Na koniec chciałbym oddać w Państwa ręce, a raczej uszy, pierwszy singel mojej wrocławskiej załogi. Nagrany totalnie partyzancko, w domach i salce prób. Tylko rosnącym skillom inżynierskim Kokosa zawdzięczamy całkiem przyzwoite brzmienie kawałka. Ale ale! Z wałka samego w sobie jesteśmy niesamowicie zadowoleni, bowiem pokazuje ścieżkę, jaką sobie wyznaczyliśmy. Mocno, agresywnie, z groovem, bez kompromisów. Gwoli wyjaśnienia: tekst opowiada o jedynym Polaku w mafii amerykańskiej. Gdyby miał więcej szczęścia, zastrzeliłby Ala Capone i to o nim dziś kręciliby filmy. A tak – jedynie piszą piosenki.

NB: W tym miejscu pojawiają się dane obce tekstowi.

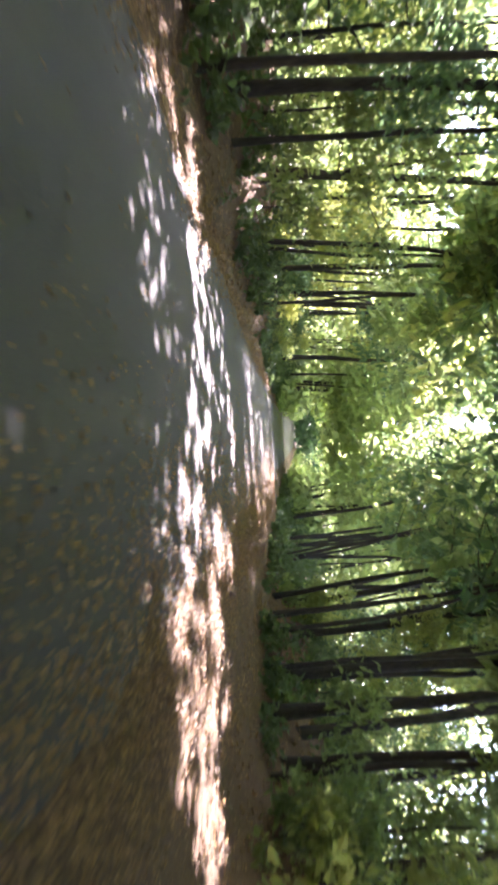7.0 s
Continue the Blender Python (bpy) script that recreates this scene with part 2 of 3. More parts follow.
def sunny(x, y):
    """Where the crowns let the sun through to the ground: two bands across the road, and ragged spots along it."""
    band = np.interp(x, [-4, -2, -0.7, 0.8, 2, 4.5], [57.6, 56.8, 55.6, 53.6, 52.9, 54.0])
    wide = np.interp(x, [-4.6, -3.5, 2, 4, 5.5], [1.0, 1.7, 1.5, 1.9, 0.8])
    a = (np.abs(y - band - 0.35 * ragged(0.7 * x, 0.7 * y)) < wide) & (np.abs(x) < 5.4)
    r = ragged(x, y)
    b = (np.abs(y - 29.9 + 0.53 * x - 0.12 * r) < np.interp(x, [1, 2, 4], [0.12, 0.3, 0.5])) & (x > 0.9) & (x < 3.65)
    fine = ragged(2.3 * x + 0.6, 1.7 * y)
    tiny = ragged(4.1 * x + 0.3 * fine, 2.9 * y + 1.7)
    spots = np.zeros(np.shape(x), bool)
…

Nowa Katatonia daje radę, sporo djentu, odrobinę pożyczyli od kumpli z Opeth, ale wszystko bardzo spojne, ciężko się oderwać – bardzo polecam, podobnie jak In Mourning.
https://www.youtube.com/watch?v=0cZvQqAbGKU
Czegoś takiego bym się po nich nie spodziewał.
Słuchałem tej płyty, ale mam alergię na Katatonię i nawet takie wałki nie są w stanie mnie do niej przekonać.
No chyba że tak, chociaż się trochę dziwie. Ja bardzo ich lubię, a nawet wśród bardziej tró fanów death/blacku z którymi się zetknąłem, ten zespół był najczęściej tolerowany/szanowany.
Ja nie jestem bardziej tró fanem death/blacku – raczej pojedynczych zespołów, które z jakiegoś powodu wywarły na mnie wrażenie 😉
Chodziło mi o to, że lubią ten zespół nawet tacy tró metalowcy, więc tym bardziej się dziwię.